With rising expectations for companies to contribute to adaptation and invest in natural climate solutions and high-integrity carbon markets, businesses now face both pressure and opportunity. ERM works with financial institutions and businesses to raise capital for decarbonization and provides guidance to companies on how to navigate carbon markets and invest in high integrity solutions.

Key developments:

  • Despite difficult negotiations, parties launched the Baku to Belém roadmap to mobilize $1.3 trillion in climate finance for developing countries by 2035. Currently, just 22 percent of climate finance comes from private sources, and the private sector is likely to feel increasing pressure to contribute more, including for adaptation efforts.
  • Thirty-six countries representing 45 percent of the world’s forest cover and 65 percent of global GDP endorsed the Forest Finance Roadmap, which aims to close the $66.8 billion annual funding gap for tropical forest protection and restoration.  
  • Belém also produced new, high potential initiatives that are likely to generate more momentum for carbon markets.
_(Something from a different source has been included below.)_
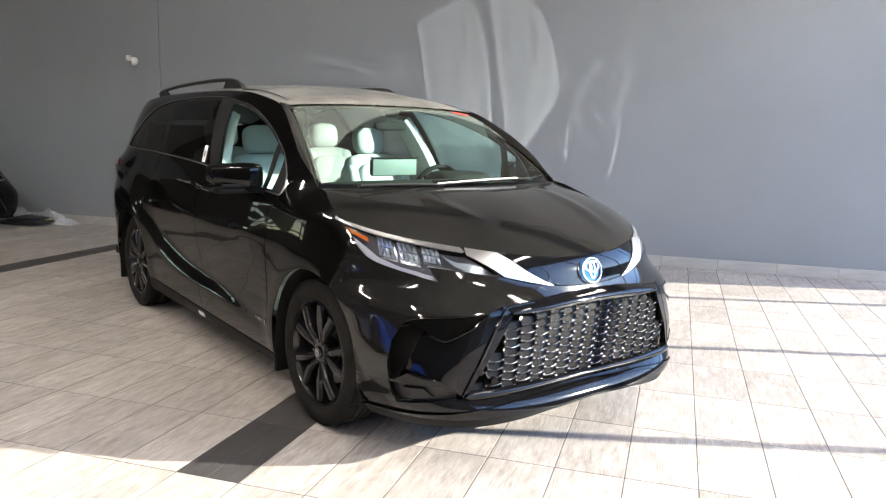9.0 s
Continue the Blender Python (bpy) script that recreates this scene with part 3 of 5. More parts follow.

Guyana announced the J-REDD+ initiative, which aims to mobilize between $3 billion and $6 billion per year by 2030. 
  • Nature-based solutions also featured in a global coalition of “compliance carbon markets”, which Brazil launched and 18 countries endorsed during COP30.  
  • Relatedly, several countries launched the Shared Principles for Growing High-Integrity Use of Carbon Credits by Companies and Other Buyers to highlight how companies can use high-integrity carbon credits to raise capital and progress climate goals.

4. Companies recognize the central role of the just transition

Social issues were more prominent than at recent COPs, leading many to characterize Belém as the “People’s COP.” The summit made clear that climate action is inseparable from social progress, from the Belém Declaration to record Indigenous presence and calls for people-centered solutions.
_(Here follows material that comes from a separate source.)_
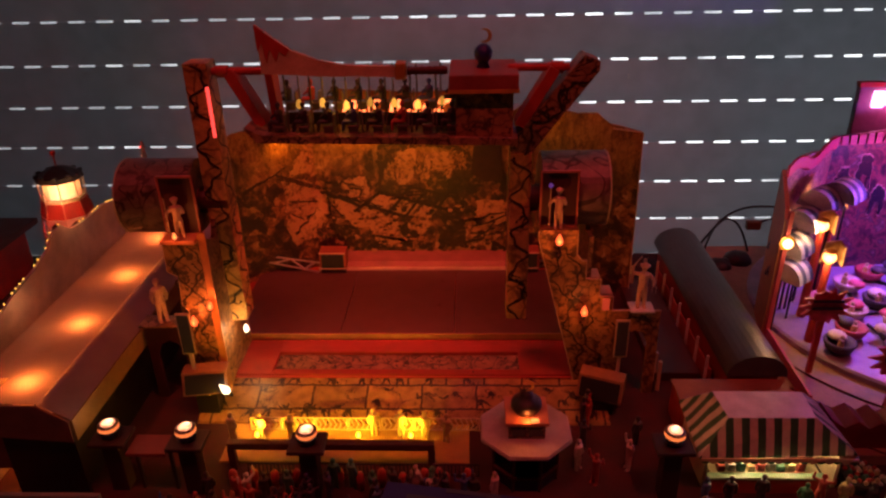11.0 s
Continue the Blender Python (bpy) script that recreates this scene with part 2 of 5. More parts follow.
BULB_WARM = glow("warm_bulb", (1, 0.55, 0.22), 6)
BULB_WHITE = glow("white_bulb", (1, 0.75, 0.5), 3.2)
BULB_ORANGE = glow("orange_bulb", (1, 0.2, 0.045), 2.2)
STRING_BULB = glow("string_bulb", (1, 0.5, 0.08), 1.8)
BULB_FLAME = glow("flame_bulb", (1, 0.1, 0.022), 2.2)
BULB_YELLOW = glow("yellow_bulb", (1, 0.5, 0.03), 5)
BULB_RED = glow("red_bulb", (1, 0.05, 0.04), 4)


# ---------------------------------------------------------------- building helpers
def thing(name, label, category, at=(0, 0, 0), rz=0, group="", kind=""):
    ob = new(name)
    ob.matrix_world = pose(*at, 0, 0, rz)
    return tagged(ob, label, category, group, kind)


def part(name, bm, material, parent=None, label="", smooth=False):
    me = bpy.data.meshes.new(name)
    bmesh.ops.recalc_face_normals(bm, faces=bm.faces)
    bm.to_mesh(me)
    bm.free()
    if smooth:
        for f in me.polygons:
            f.use_smooth = True
    me.materials.append(material)
    ob = new(name, me)
    if parent:
        ob.parent = parent
    if label:
        ob["label"] = label
    return ob


def setting(name, bm, material, label, category):
    return tagged(part(name, bm, material), label, category, "", "structure")


def B():
    return bmesh.new()


def box(bm, x0, x1, y0, y1, z0, z1, bevel=0.0):
    m = Matrix.LocRotScale(((x0 + x1) / 2, (y0 + y1) / 2, (z0 + z1) / 2), None, (abs(x1 - x0), abs(y1 - y0), abs(z1 - z0)))
    r = bmesh.ops.create_cube(bm, size=1, matrix=m)
    if bevel:
        es = list({e for v in r["verts"] for e in v.link_edges})
        bmesh.ops.bevel(bm, geom=es, offset=bevel, segments=2, affect="EDGES", profile=0.6)
    return bm


def cone(bm, a, b, r0, r1, n=10):
    """A tapered rod from a to b."""
    a, b = Vector(a), Vector(b)
    d = b - a
    m = Matrix.Translation((a + b) / 2) @ d.to_track_quat("Z", "Y").to_matrix().to_4x4()
    bmesh.ops.create_cone(bm, cap_ends=True, segments=n, radius1=r0, radius2=r1, depth=d.length, matrix=m)
    return bm


def ball(bm, at, r, n=10, sz=1.0):
    m = Matrix.LocRotScale(at, None, (1, 1, sz))
    bmesh.ops.create_uvsphere(bm, u_segments=n, v_segments=max(5, n // 2 + 1), radius=r, matrix=m)
    return bm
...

As ERM underscores with WBCSD in the recently launched Business Leaders Guide to a Just Climate Transition, embedding people, equity, and workforce priorities into transition plans is now essential to business resilience and long-term competitiveness.

Key developments:

  • Forty-three countries and the EU endorsed the Belém Declaration on Hunger, Poverty, and People-Centered Climate Action. The declaration reframes climate change as a social issue and commits the world’s climate strategy to prioritize human-centered action that targets hunger, poverty, and climate impacts on the most vulnerable populations.
  • COP30 also helped draw attention to Indigenous Peoples. Tens of thousands of people took to the streets of Belém as part of the Indigenous-led “Great People’s March” to demand stronger climate action, the first major climate protest at a UN climate conference since 2021.
  • Governments, businesses, NGOs, and philanthropic leaders launched the Global Initiative on Jobs & Skills for the New Economy to accelerate investment in human capital, foster social inclusion, and align workforce development with national climate and economic strategies.

5. AI offers businesses tools to drive efficiency, cut emissions, and strengthen resilience

While AI is driving significant energy demand, it’s clear that it will also need to be a core component of business climate strategies. ERM’s view is that AI can unlock a variety of climate benefits, from driving energy efficiencies at scale and developing actionable pathways to net zero to identifying targeted climate resilience interventions for vulnerable communities or facilities.

Key developments:

  • Momentum behind the Declaration on Green Digital Action, adopted at COP29, continued with the unveiling of the Green Digital Action Hub. The hub will act as a global center to harness digital technology for climate action by providing tools, expertise, and data to help countries utilize green technologies, reduce technology’s environmental footprint, and ensure access to digital solutions.
  • Beyond equity-focused applications, Climate TRACE, a global coalition of universities, scientists, and AI experts, released a new tool that identifies potential solutions to reduce greenhouse gas emissions at major sources around the world.
  • COP30 also saw the formal reveal of the AI Climate Institute (AICI). Equity and sustainability are central to the AICI, which will help countries across the Global South design, adapt, and implement their own AI-driven climate solutions.
  • Climate-focused digital solutions also emerged from the private sector. Symrise revealed a digital tool that measures product- and corporate-level carbon footprints, allowing companies to track emissions and make decisions on real-time results. NEC disclosed the company’s agricultural software platform, “CropScope,” which has decarbonization potential in suppressing excessive fertilization and therefore fertilizer-driven nitrous oxide emissions.

Conclusion

COP30 unfolded against a difficult geopolitical backdrop and did not deliver on every expectation, but it reinforced strong momentum behind clean energy, finance, technology, and the just transition.

Businesses know they must stay engaged—because the transition brings both challenge and opportunity for those who move early and align with global ambition.

With three major COPs (climate, biodiversity, desertification) in 2026 and a uniquely structured COP31, which Türkiye will host but see Australia preside over negotiations, there is a clear opening to turn Belém’s pragmatic optimism into the next phase of climate delivery.